##### STORED DATA
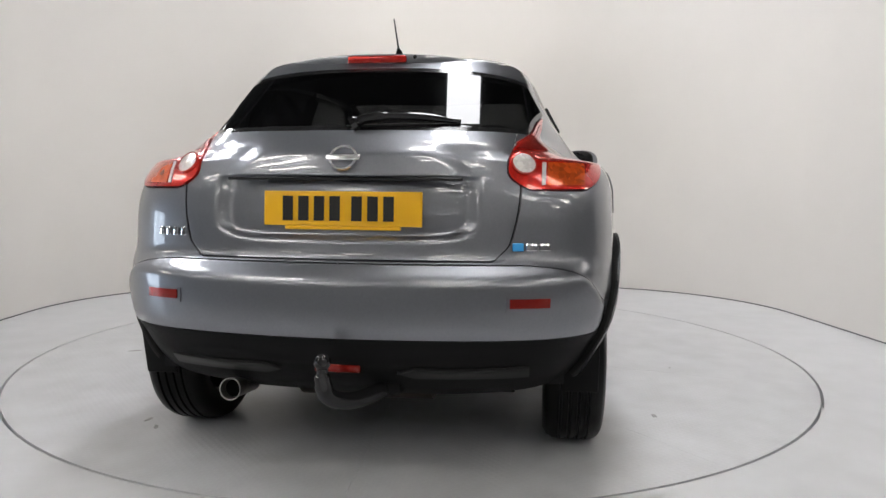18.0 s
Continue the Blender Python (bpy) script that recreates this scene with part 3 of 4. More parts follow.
GRILLE_LOW = line([0, 0.2, 0.387, 0.513, 0.56, 0.625, 0.70], [0.62, 0.62, 0.693, 0.775, 0.803, 0.815, 0.792])
GRILLE = lambda x, y, z: np.minimum.reduce([0.856 - z, z - GRILLE_LOW(y), 0.69 - y, x - 1.715 - 0.6 * (0.856 - z)])
bumper_f, bowl_area = bumper_f.split(lambda x, y, z: head_dist(x, y, z) - HEAD_R)
bumper_f, bowl_ring = bumper_f.split(lambda x, y, z: head_dist(x, y, z) - HEAD_R - 0.010)
grille, bumper_f = bumper_f.split(GRILLE)
door_front, wing = (body + wing).gap(lambda x, y, z: DOOR_F(z) - x)
rear_wing = rear
roof, sides = door_front.split(lambda x, y, z: z - np.maximum(DLO_TOP(x) + 0.028, 1.13))
a_post, roof = roof.split(lambda x, y, z: (x - 0.2))
doors, quarter_skin = sides.gap(lambda x, y, z: x - DOOR_R(z))
door_f, door_r = doors.gap(lambda x, y, z: x - DOOR_B(z))

roof_all = roof + roof_tail + a_post
quarter_all = quarter_skin + rear_wing
hood.make("bonnet", M_PAINT, car, both=True)
roof_all.make("roof", M_PAINT, car, both=True)
tailgate.make("tailgate", M_PAINT, car, both=True)
bumper_f.make("front_bumper", M_PAINT, car, both=True)
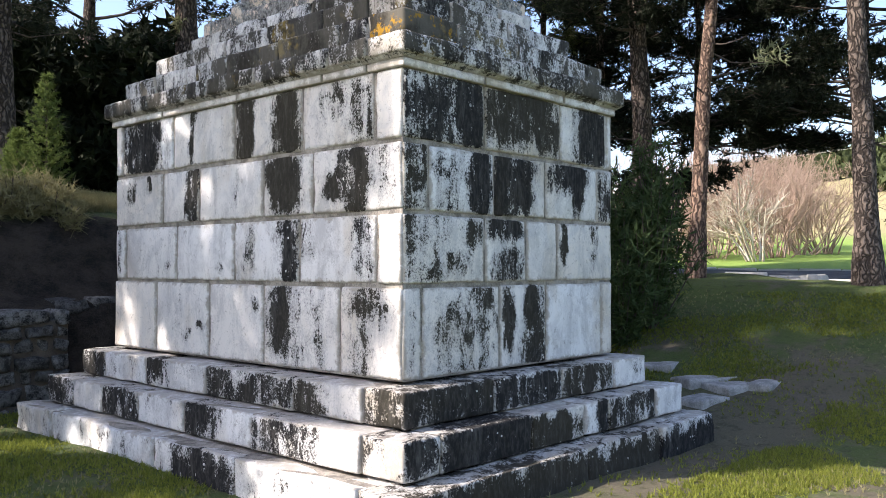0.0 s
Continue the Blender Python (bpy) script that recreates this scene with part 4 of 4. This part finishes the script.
clumps = []
for i in range(210):
    az, d = rng4.uniform(58, 84), rng4.uniform(70, 165)
    if az < 70 and d < 110:
        continue
    x, y = spot(az, d)
    r = rng4.uniform(0.8, 2.4)
    clumps.append((x, y, ground_z(x, y) + r * 0.5, r, int(60 * r)))
tagged(leaves("hill_scrub", SCRUB, clumps, 3, 0.9, 0.22, 42), "olive scrub scattered over the dry hillside", "scrub", kind="stuff")

# ---- road ----
verts, quads = [], []
N = 90
for i in range(N + 1):
    az = 50 + i * 0.55
    for r in (19.4, 20.7, 22.0, 23.4):
        x, y = spot(az, r)
        verts.append((x, y, ground_z(x, y) + 0.05))
for i in range(N):
    for j in range(3):
        a = i * 4 + j
        quads.append((a, a + 1, a + 5, a + 4))
tagged(raw_mesh("road", verts, quads, ASPHALT, True), "grey asphalt lane beyond the lawn", "road", kind="structure")


def kerb(az0, az1, r, h, w, label):
    t = thing("kerb", label, "kerb", kind="structure")
    n = max(1, int((az1 - az0) / 2.4))
    for k in range(n):
        a0, a1 = az0 + (az1 - az0) * k / n, az0 + (az1 - az0) * (k + 1) / n
        p, q = Vector(spot(a0, r)), Vector(spot(a1, r))
        d = q - p
        ob = part("kerb_stone", worn_box(d.length - 0.02, w, h + 0.2, 0.03, 0.02, k + 40, 1), CONCRETE, t, smooth=True)
        ob.matrix_basis = Matrix.Translation((p.x, p.y, ground_z(*p) - 0.2)) @ Matrix.Rotation(math.atan2(d.y, d.x), 4, 'Z')
    return t


kerb(66, 92, 18.9, 0.14, 0.3, "low pale kerb stones along the lane")
kerb(56, 92, 24.0, 0.06, 0.2, "far kerb of the lane")

# flat stones in the grass and by the lane
for k, (az, d, lx, ly, h) in enumerate(((63.8, 10.9, 0.8, 0.4, 0.10), (66.2, 10.7, 0.7, 0.45, 0.09), (64.6, 10.1, 0.55, 0.35, 0.08), (68.6, 10.9, 0.7, 0.3, 0.07), (62.6, 11.4, 0.6, 0.4, 0.09))):
    x, y = spot(az, d)
    ob = mesh_object("flat_stone", worn_box(lx, ly, h + 0.08, 0.03, 0.03, 70 + k, 1), SLAB, True)
    ob.matrix_basis = pose(x, y, ground_z(x, y) - 0.06, 0, 0, -25 + 9 * k)
    tagged(ob, "flat pale grey stone lying in the grass", "stone", "flat stones in the grass")
for k, (az, d, s) in enumerate(((71.6, 17.6, 0.36), (70.5, 17.9, 0.28))):
    x, y = spot(az, d)
    ob = mesh_object("boulder", worn_box(s * 1.5, s * 0.8, s * 0.6, 0.1, 0.06, 90 + k, 1), CONCRETE, True)
    ob.matrix_basis = pose(x, y, ground_z(x, y) - 0.08, 0, 0, 30 * k)
    tagged(ob, "pale rounded stone at the edge of the lane", "stone")

# the cable that crosses the meadow
for k, (el0, el1) in enumerate(((6.2, 7.9), (10.5, 9.0))):
    t = Tubes()
    pts = []
    for s in np.linspace(0, 1, 24):
        x, y = spot(62 + 18 * s, 48)
        pts.append((x, y, 1.75 + 48 * math.tan(radians(el0 + (el1 - el0) * s)) - 0.25 * math.sin(s * math.pi)))
    t.add(pts, [0.03 if k == 0 else 0.014] * 24, 5)
    tagged(t.make("overhead_cable", WIRE), "thin overhead cable crossing above the meadow", "cable")


# ---- grass ----
def grass_field(name, label, inside, n, h, mat, seed, w=0.006):
    rng = np.random.default_rng(seed)
    out = []
    while len(out) < n:
        az, d = rng.uniform(14, 82) if rng.random() < 0.72 else rng.normal(48, 75), 1.2 + 13.5 * rng.random() ** 0.75
        x, y = spot(az, d)
        if -0.76 < x < 3.75 and -0.76 < y < 5.18:
            continue
        if not inside(x, y):
            continue
        if x > 0.6 and -1.35 < y and x + y < 5.6 and rng.random() < 0.86:
            continue
        if noise.noise((x * 0.9, y * 0.9, seed)) < -0.16 + 0.42 * rng.random():
            continue
        out.append((x, y, ground_z(x, y) - 0.005))
    c = np.array(out)
    v, f = tufts(c, np.repeat(np.array([[0, 0, 2.2]]), len(c), 0), 5, h, w, rng)
    return tagged(raw_mesh(name, v, f, mat), label, "grass", kind="stuff")


grass_field("lawn_grass", "short green grass on the lawn", lambda x, y: y < 5.9, 56000, 0.055, GRASS, 71, 0.005)
grass_field("dry_lawn_grass", "dry straw blades in the lawn", lambda x, y: y < 5.9, 7000, 0.05, GRASS_DRY, 72, 0.004)
grass_field("bank_grass", "long grass on the edge of the bank", lambda x, y: 8.0 < y < 11, 9000, 0.22, GRASS_DRY, 73, 0.008)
##########
Only the lines starting at the line with "More parts follow." and ending at the line with "scrub scattered over" should be printed again, exactly and with both ends kept; omit the pictures.

Continue the Blender Python (bpy) script that recreates this scene with part 3 of 4. More parts follow.
GRILLE_LOW = line([0, 0.2, 0.387, 0.513, 0.56, 0.625, 0.70], [0.62, 0.62, 0.693, 0.775, 0.803, 0.815, 0.792])
GRILLE = lambda x, y, z: np.minimum.reduce([0.856 - z, z - GRILLE_LOW(y), 0.69 - y, x - 1.715 - 0.6 * (0.856 - z)])
bumper_f, bowl_area = bumper_f.split(lambda x, y, z: head_dist(x, y, z) - HEAD_R)
bumper_f, bowl_ring = bumper_f.split(lambda x, y, z: head_dist(x, y, z) - HEAD_R - 0.010)
grille, bumper_f = bumper_f.split(GRILLE)
door_front, wing = (body + wing).gap(lambda x, y, z: DOOR_F(z) - x)
rear_wing = rear
roof, sides = door_front.split(lambda x, y, z: z - np.maximum(DLO_TOP(x) + 0.028, 1.13))
a_post, roof = roof.split(lambda x, y, z: (x - 0.2))
doors, quarter_skin = sides.gap(lambda x, y, z: x - DOOR_R(z))
door_f, door_r = doors.gap(lambda x, y, z: x - DOOR_B(z))

roof_all = roof + roof_tail + a_post
quarter_all = quarter_skin + rear_wing
hood.make("bonnet", M_PAINT, car, both=True)
roof_all.make("roof", M_PAINT, car, both=True)
tailgate.make("tailgate", M_PAINT, car, both=True)
bumper_f.make("front_bumper", M_PAINT, car, both=True)
0.0 s
Continue the Blender Python (bpy) script that recreates this scene with part 4 of 4. This part finishes the script.
clumps = []
for i in range(210):
    az, d = rng4.uniform(58, 84), rng4.uniform(70, 165)
    if az < 70 and d < 110:
        continue
    x, y = spot(az, d)
    r = rng4.uniform(0.8, 2.4)
    clumps.append((x, y, ground_z(x, y) + r * 0.5, r, int(60 * r)))
tagged(leaves("hill_scrub", SCRUB, clumps, 3, 0.9, 0.22, 42), "olive scrub scattered over the dry hillside", "scrub", kind="stuff")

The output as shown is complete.